Global Retail Operations is a course that is a part of the final semester in the Fashion Arts and Business program at Humber College. The course focuses on an intensive, detailed, and diverse study of all the elements of retail.

Six years ago, the college reached out to a shopping center to convert this theoretical understanding of the course into a practical or ‘real work’ project. The key motive of it has been to allow students to pull together all the components of retail that have been studied to apply to a real-world scenario, and this is what the Vaughan Mills shopping project is all about. The collaboration between the College and Vaughan Mills has been made possible through Mina Cisternino, who is the Specialty Leasing Manager for Vaughan Mills. Having extensive and elaborate expertise in retail Mina has always been on the lookout to finding innovative business plans from retailers every year to set her centers apart.

The Specialty Leasing wing scouts innovative smaller business concepts that could function in pop-up kiosks, carts, stores, or event spaces generating excitement and creating that experiential factor for customers to be a part of. With the in-depth study of how a customer’s offline shopping is no more a mere transactional exchange, students through this project have been constantly challenged to create an offline business concept that could involve either a product, service, or event. To ensure students have full creative freedom, finances are not included. This has allowed students to explore different routes and be imaginative as and how they have wanted to while figuring out their concepts.

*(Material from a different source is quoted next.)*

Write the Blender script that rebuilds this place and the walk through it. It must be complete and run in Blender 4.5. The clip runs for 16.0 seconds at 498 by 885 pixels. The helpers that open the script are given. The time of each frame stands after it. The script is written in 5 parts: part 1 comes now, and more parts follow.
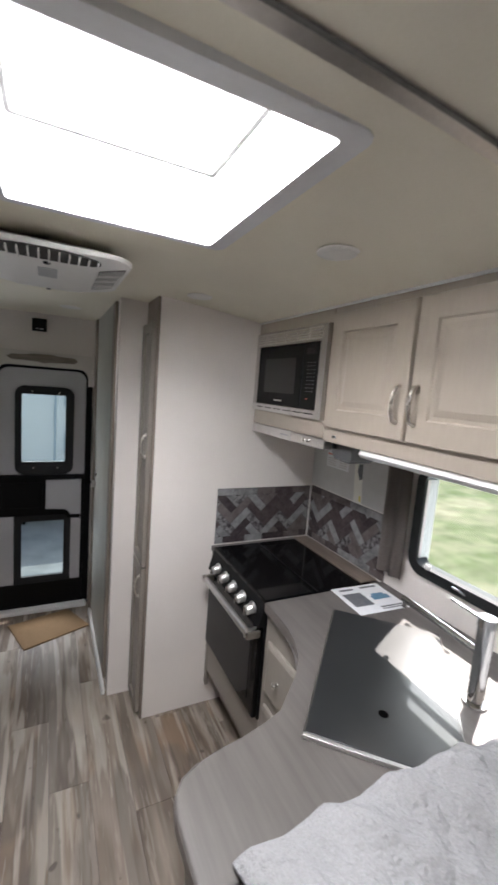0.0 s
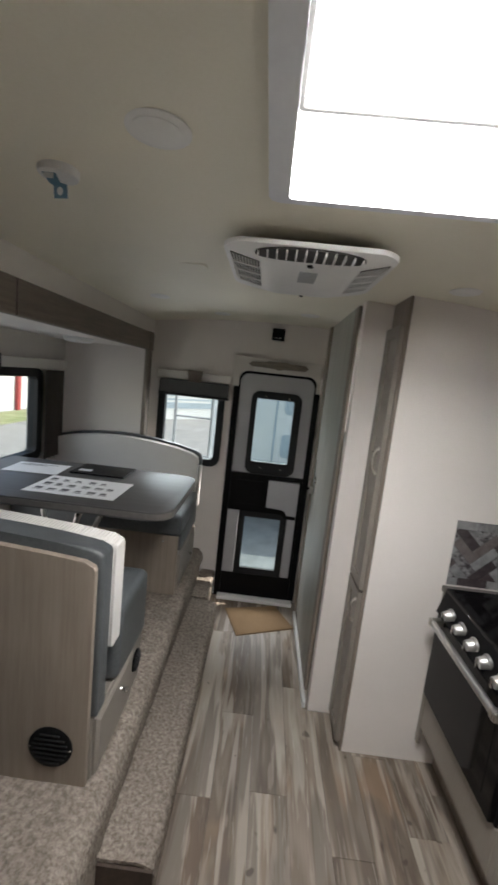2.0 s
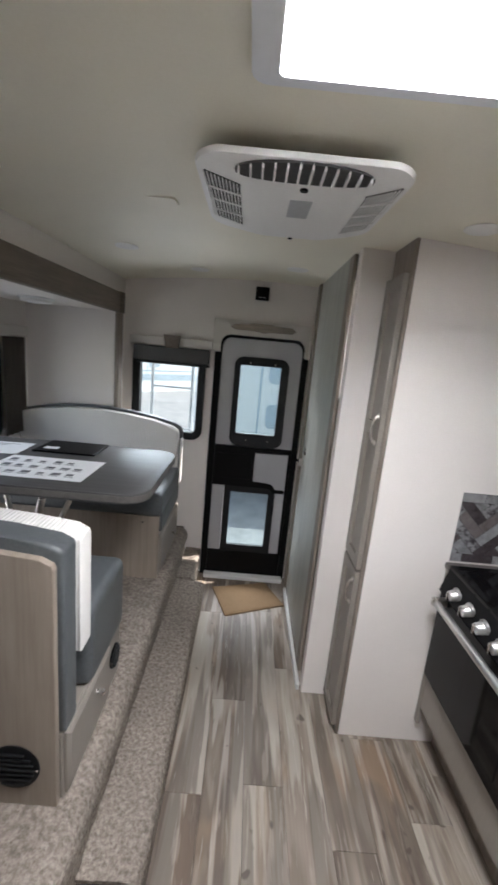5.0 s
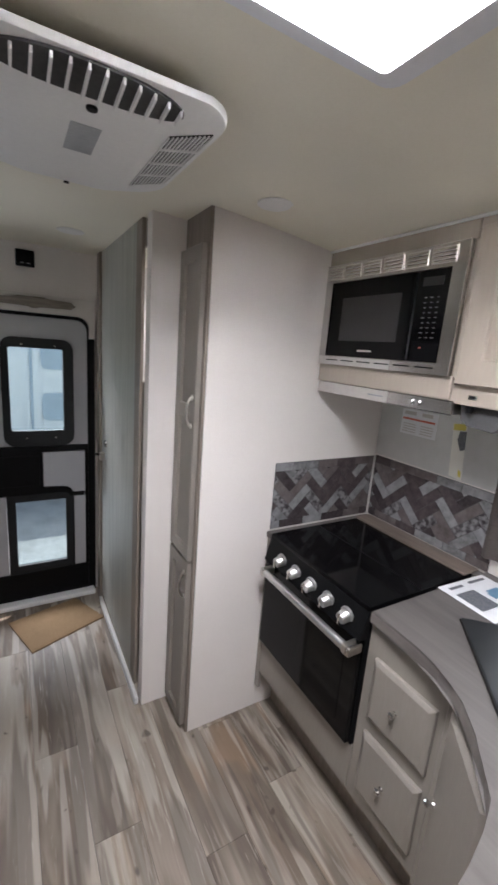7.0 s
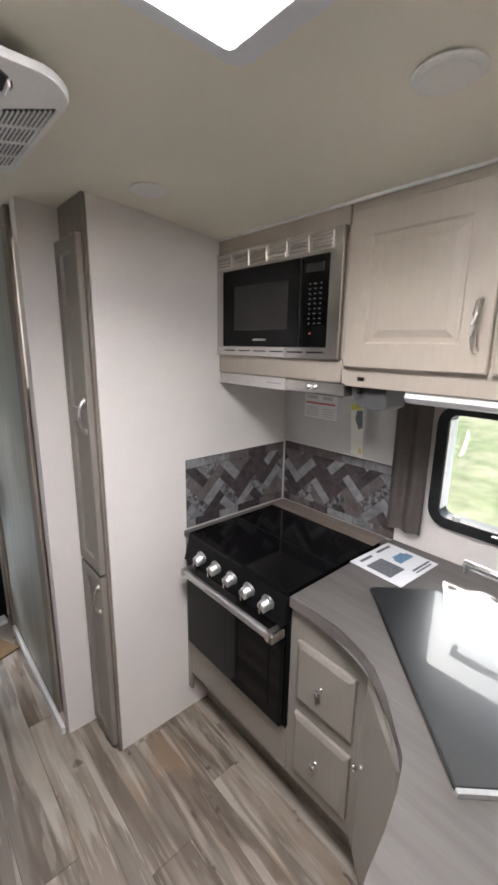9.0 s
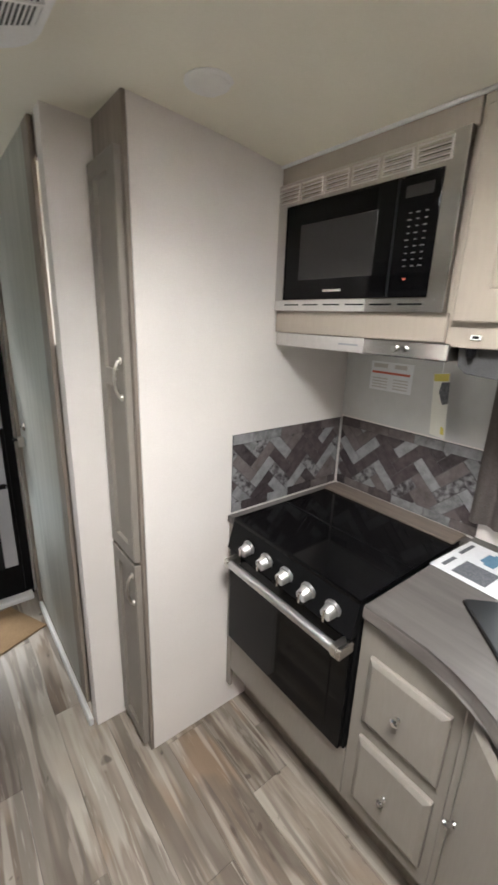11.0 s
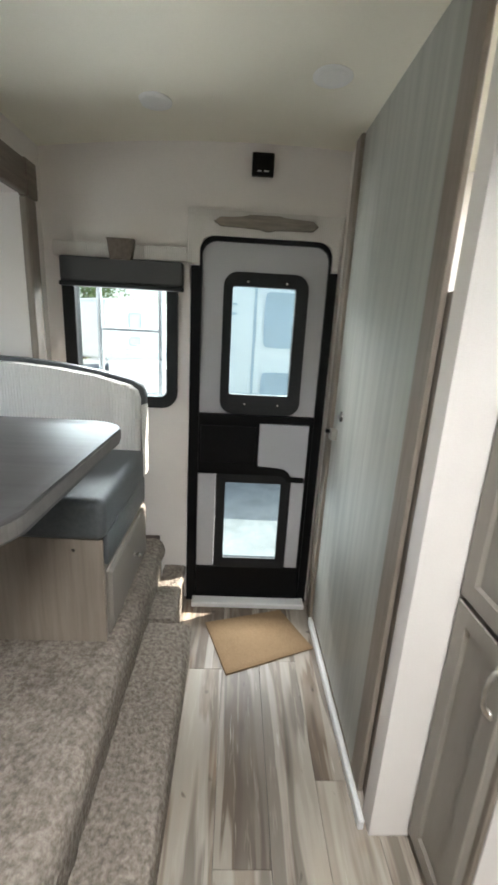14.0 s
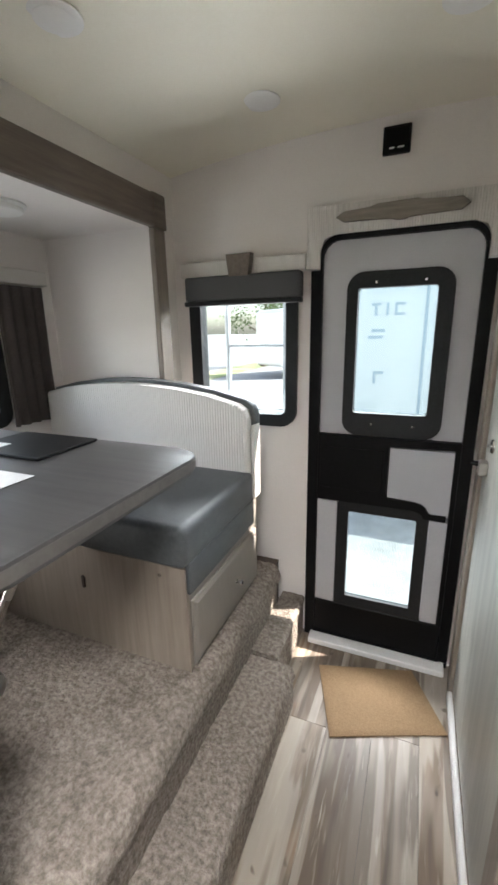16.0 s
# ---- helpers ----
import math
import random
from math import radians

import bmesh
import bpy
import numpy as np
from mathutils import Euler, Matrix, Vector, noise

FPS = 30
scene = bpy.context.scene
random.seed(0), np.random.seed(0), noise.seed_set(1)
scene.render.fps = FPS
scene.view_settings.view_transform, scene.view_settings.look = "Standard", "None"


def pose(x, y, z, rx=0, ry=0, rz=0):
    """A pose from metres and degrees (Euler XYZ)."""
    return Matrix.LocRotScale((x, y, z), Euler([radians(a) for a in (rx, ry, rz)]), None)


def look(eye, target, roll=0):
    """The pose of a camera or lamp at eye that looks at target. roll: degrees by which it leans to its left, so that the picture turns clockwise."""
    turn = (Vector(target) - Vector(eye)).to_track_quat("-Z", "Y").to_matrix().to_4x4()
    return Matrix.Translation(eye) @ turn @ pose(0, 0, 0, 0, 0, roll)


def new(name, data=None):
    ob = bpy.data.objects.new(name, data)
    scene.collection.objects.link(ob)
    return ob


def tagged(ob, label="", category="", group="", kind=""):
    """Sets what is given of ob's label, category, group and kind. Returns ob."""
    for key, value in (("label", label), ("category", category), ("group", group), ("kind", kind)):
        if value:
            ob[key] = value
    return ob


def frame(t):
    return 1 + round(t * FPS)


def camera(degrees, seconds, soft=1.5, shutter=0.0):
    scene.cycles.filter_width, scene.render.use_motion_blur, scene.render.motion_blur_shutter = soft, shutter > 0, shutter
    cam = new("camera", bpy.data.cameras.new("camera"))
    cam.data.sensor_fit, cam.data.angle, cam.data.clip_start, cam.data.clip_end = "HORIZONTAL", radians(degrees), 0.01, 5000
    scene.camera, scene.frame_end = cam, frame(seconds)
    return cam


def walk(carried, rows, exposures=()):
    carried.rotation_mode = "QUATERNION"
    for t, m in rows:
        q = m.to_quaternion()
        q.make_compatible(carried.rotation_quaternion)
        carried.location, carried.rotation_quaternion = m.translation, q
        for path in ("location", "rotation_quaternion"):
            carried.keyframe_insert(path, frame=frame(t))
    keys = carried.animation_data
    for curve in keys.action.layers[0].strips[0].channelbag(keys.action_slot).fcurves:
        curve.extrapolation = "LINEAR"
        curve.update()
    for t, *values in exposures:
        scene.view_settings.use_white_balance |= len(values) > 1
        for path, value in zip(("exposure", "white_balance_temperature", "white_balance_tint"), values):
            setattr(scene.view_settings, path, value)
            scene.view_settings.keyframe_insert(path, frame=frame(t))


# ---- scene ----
cam = camera(62.6, 16.0, soft=2.8, shutter=0.4)
PATH = [
    (0, (0.119, -0.115, 1.696), (0.999, 1.662, 1.437), 4.5),
    (0.5, (0.093, -0.053, 1.677), (0.775, 1.804, 1.383), 4.9),
    (1, (0.06, 0.0, 1.671), (0.507, 1.925, 1.365), 5.3),
    (1.5, (0.027, 0.038, 1.674), (0.228, 2.004, 1.366), 5.8),
    (2, (0.028, 0.043, 1.681), (-0.037, 2.019, 1.374), 6.2),
    (2.5, (0.063, 0.107, 1.673), (-0.251, 2.054, 1.344), 6.5),
    (3, (0.073, 0.144, 1.69), (-0.432, 2.047, 1.337), 6.4),
    (3.2, (0.066, 0.147, 1.7), (-0.481, 2.034, 1.326), 6.3),
    (5.5, (0.006, 0.288, 1.633), (0.301, 2.217, 1.192), 5.0),
    (6, (-0.012, 0.341, 1.63), (0.558, 2.206, 1.186), 4.8),
    (6.5, (-0.014, 0.382, 1.631), (0.815, 2.148, 1.188), 4.8),
    (7, (-0.035, 0.42, 1.625), (0.959, 2.099, 1.189), 4.5),
    (7.5, (0.01, 0.391, 1.644), (1.158, 1.977, 1.235), 4.4),
    (8, (0.008, 0.385, 1.681), (1.247, 1.909, 1.304), 3.7),
    (8.2, (-0.005, 0.388, 1.678), (1.249, 1.899, 1.298), 3.1),
    (10.3, (0.137, 0.558, 1.568), (1.434, 1.959, 0.971), -0.8),
    (10.5, (0.138, 0.597, 1.572), (1.416, 2.018, 0.982), 0.0),
    (11, (0.098, 0.661, 1.569), (1.286, 2.163, 0.991), 2.0),
    (11.5, (0.066, 0.707, 1.601), (1.173, 2.263, 1.007), 3.8),
    (12, (0.044, 0.727, 1.603), (1.023, 2.361, 0.995), 3.8),
    (12.5, (-0.003, 0.739, 1.556), (0.82, 2.46, 0.956), 2.6),
    (13, (-0.026, 0.87, 1.501), (0.617, 2.671, 0.913), 1.4),
    (13.5, (-0.052, 0.981, 1.438), (0.305, 2.887, 0.949), 2.6),
    (14, (-0.016, 1.154, 1.37), (0.064, 3.081, 0.842), 3.2),
    (14.5, (0.034, 1.211, 1.381), (-0.092, 3.15, 0.907), 2.7),
    (15, (0.067, 1.248, 1.395), (-0.276, 3.159, 0.919), 1.4),
    (15.5, (0.104, 1.31, 1.395), (-0.422, 3.172, 0.891), 0.2),
    (16, (0.188, 1.373, 1.405), (-0.553, 3.155, 0.88), -1.1),
]
walk(cam, [(t, look(eye, target, roll)) for t, eye, target, roll in PATH], exposures=[(0, 1.04, 6450, 15), (1.5, 0.86, 6650, 13), (3, 1.15, 6700, 12), (5.5, 1.36, 6300, 15), (8, 1.3, 6350, 17), (10.5, 1.30, 6750, 13), (11, 1.62, 6700, 12), (12, 1.81, 6600, 10), (14, 1.96, 6550, 9), (16, 2.13, 6600, 13)])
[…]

A major section of the Global Retail Operations course has been devoted to pulling this concept together and to take the professional and practical aspects a notch up the project is presented to a panel of judges to include Mina representing Vaughan Mills, Jennifer Reitano, representing the Fashion Arts & Business program and their professor Anna Zamparo.

The project encourages students to think like management consultants and not just focus on conceptual aspects but also on selling the concept to the panel ensuring its feasibility and methods of operations. To make sure all aspects are considered thoroughly students are advised to research worldwide retail trends. They are also required to do in-depth SWOT research of the mall’s marketing, competitive environment, and target market so that the concept can be as realistic as possible.

To add that extra incentive and recognize students for their hard work, top groups receive the ‘Shopping Center ‘Experiential Business Concept’ Achievement Award’. All groups experience an exceptional real-world learning scenario and also earn some transferable skills such as teamwork, negotiation, effective communication, leadership, and presentation skills along the way.

Overall, this project has played and still plays a significant role in polishing students for the industry by helping them develop some of the most important transferable skills and giving them a taste of how things happen in the real world.